Hydrogen-Assisted Fatigue and Fracture of Pipeline Materials in Natural Gas Infrastructure: Trends and Implications on Structural Integrity

Decarbonization of natural gas networks is a significant challenge, but a necessary step to meeting global targets to reduce carbon emissions. One strategy to reduce carbon in these networks is the displacement of natural gas with hydrogen in gas networks. The ‘embrittling’ effects of hydrogen on steel pipe, however, is a relevant safety concern. This presentation provides an overview of the state of knowledge of hydrogen-assisted fatigue and fracture of pipeline steels, specifically with respect to hydrogen uptake from the gas phase.
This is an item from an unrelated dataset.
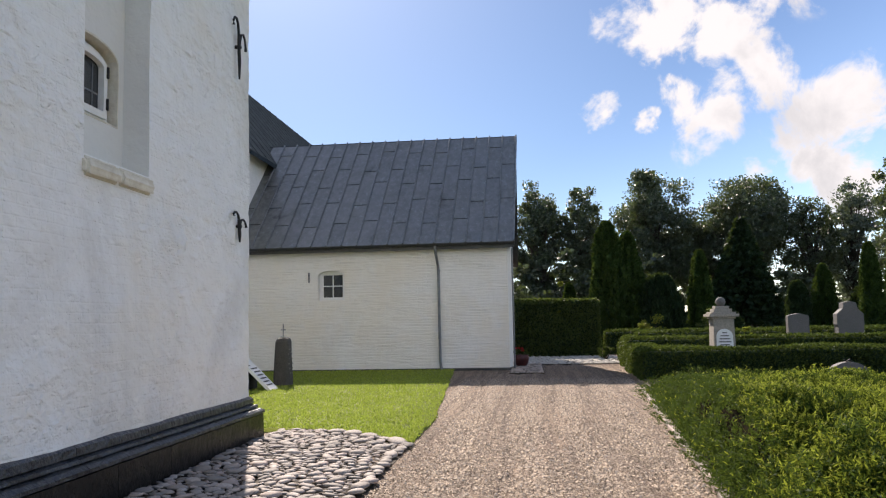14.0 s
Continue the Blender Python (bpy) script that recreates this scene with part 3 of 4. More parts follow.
def anchor(to, u, top, low, kind="arms", flip=1, boss=False):
    """A forged wall anchor: a tapering bar whose split head curls over to both sides."""
    h = top - low
    d = -0.05
    bm = bmesh.new()
    lean = 0.05 * flip
    stem = [(u + lean * 0.9, low), (u + lean * 0.6, low + h * 0.3), (u + lean * 0.2, low + h * 0.62), (u - lean * 0.4, low + h * 0.86)]
    if kind == "bar":
        stem = [(u - 0.03, low), (u, low + h * 0.5), (u + 0.02, low + h * 0.8), (u + 0.03, top)]
        add_tube(bm, [to(a, d, z) for a, z in stem], [0.014, 0.03, 0.026, 0.016], 6)
    else:
        # a stem, a tall arm that curls over to one side and a lower arm that curls to the other
        add_tube(bm, [to(a, d, z) for a, z in ((u + 0.03, low), (u + 0.025, low + h * 0.3), (u, low + h * 0.6))], [0.012, 0.024, 0.021], 6)
        tall = [(0.0, 0.58), (-0.008, 0.78), (-0.035, 0.93), (-0.085, 1.0), (-0.14, 0.985), (-0.175, 0.91), (-0.172, 0.84)]
        lower = [(0.012, 0.48), (0.03, 0.66), (0.065, 0.79), (0.115, 0.82), (0.16, 0.75), (0.18, 0.63), (0.182, 0.56)]
        for arm in (tall, lower):
            add_tube(bm, [to(u + a * flip * 1.15, d - 0.002 * i, low + h * z) for i, (a, z) in enumerate(arm)], [0.019, 0.018, 0.016, 0.015, 0.014, 0.016, 0.02], 6)
    if boss:
        add_tube(bm, [to(u + lean * 0.5, 0.03, low + h * 0.42), to(u + lean * 0.5, -0.09, low + h * 0.42)], 0.05, 8)
    add_tube(bm, [to(u + lean * 0.3, 0.04, low + h * 0.55), to(u + lean * 0.3, -0.075, low + h * 0.55)], 0.026, 6)
    part("wall_anchor", bm, IRON, tower, "black forged iron wall anchor")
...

Concurrent gaseous hydrogen exposure substantially increases fatigue crack growth and reduces fracture resistance (toughness) of most steels. While this fact is well known, the implications of blending hydrogen into gas networks and the relevant variables for structural integrity analysis are often misunderstood. For example, gaseous hydrogen degrades the fatigue and fracture behavior yet hydrogen partial pressure (often incorrectly described as percentage of hydrogen) has a relatively modest effect compared to other characteristics of a system analysis, such as applied stresses. This presentation seeks to place the materials response in gaseous hydrogen into a context that is meaningful for structural integrity assessment.